Save 38 Looe Street

To Plymouth City Council,

We wish to register our opposition to the proposed conversion of 38 Looe Street, the former Plymouth Arts Centre, from a viable community facing commercial property into a private profit-making HMO/Airbnb. We ask that 38 Looe Street be allowed a future that reflects its past as a mixed-use community-facing commercial and residential space.

The building was gifted to the people of Plymouth by Nancy Astor. Initially, she gave it as a home for the clubs and pursuits of the United Services. In 1947 it became one of the country’s first regional public Arts Centres following the creation of the Arts Council after World War II. Supported by Lady Astor – who donated her own piano to the music group and gave lectures on “Authors I have known” to the literature society – the Arts Centre became a hub of the city’s creative life. Over the years it hosted ballet companies, musical ensembles, puppet theatres. It enabled peer-to-peer education and skills teaching. Film buffs came to see work ignored by mainstream cinemas. Actors put on cutting-edge new plays. The work of Picasso was shown in the 1950s, and the next month, landscapes by local artists were hung. Derek Jarman exhibited there; artists from Marina Abramovic to Beryl Cook showed their work (her first exhibition in 1975, and her 80th birthday retrospective in 2006). The Arts Centre helped to launch and sustain careers, bringing a wealth of creativity to the old buildings on the Barbican. One of the last projects to take place there was Sara Bowler’s “Looe Street Detectives”. Local people joined the artist to uncover the area’s history. And of course there was the famous pioneering vegetarian restaurant.

The Arts Centre weathered 70 years before its demise in 2018. It was sold for relatively little and separated by developers into its component parts. 38 Looe Street became home to Jar, a zero-waste shop that continued the building’s legacy of sustainable pioneering work. Jar’s owners made continued efforts to buy the property but, now under the ownership of the third developer in three years, the building faces a hostile planning application. The proposals are to convert the building into an 11-bed HMO (house of multiple occupancy) for use as an Airbnb-style unregulated short-let business of no benefit to the local community.

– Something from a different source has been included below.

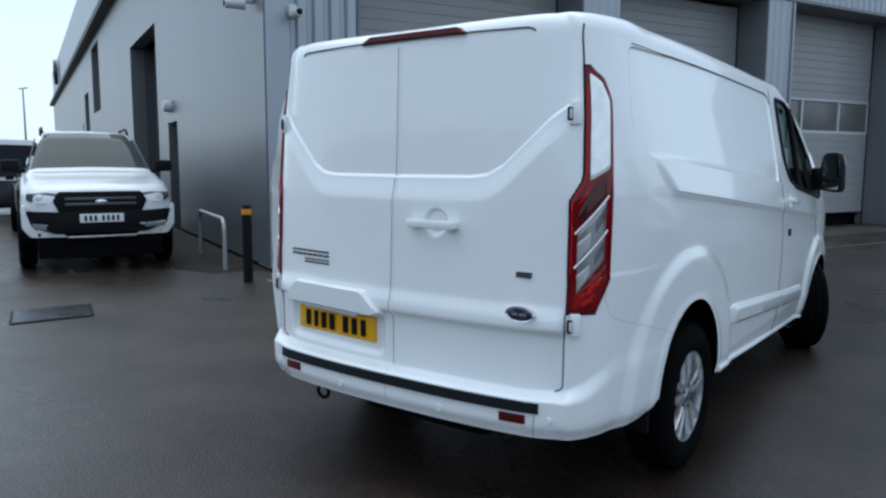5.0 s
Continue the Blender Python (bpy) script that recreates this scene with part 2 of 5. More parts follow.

38 Looe Street need not be an arts centre to benefit the local neighbourhood and the wider Plymouth community, but it should not suffer such a drastic and unsustainable change of use and complete remodelling and reorientation either. It has shown its suitability for commercial use and its potential for mixed residential and commercial use, as well as its history of community use. Practical proposals have been made for its purchase and use as a community-facing business premises that would honour the building, its past, and the people around it, and potentially offer more than short-term casual accommodation. It is a historic building that has never been without a front-facing use. It is a site of employment and skills development. It is an anchor in the neighbourhood.

Plymouth professes to value its history and its community. The Astors – instrumental in protecting the city’s historic environment – gave this corner of the Barbican to the people of Plymouth to honour that community, nourish it, and build it. This planning proposal is a travesty of that trust and honour. It disrespects the immense work put in by the people of Plymouth in maintaining the networks and communities of interest that sustain the city. It shows no consideration for the current residents and businesses, and no thought for the past of the building and its area, nor for that gift to the people of Plymouth and the many gifts that the Arts Centre subsequently bestowed. It is not a future.

We ask the Council to see the potential for 38 Looe Street to be a thriving, useful space again, and in order that that might happen, to reject the current planning proposal.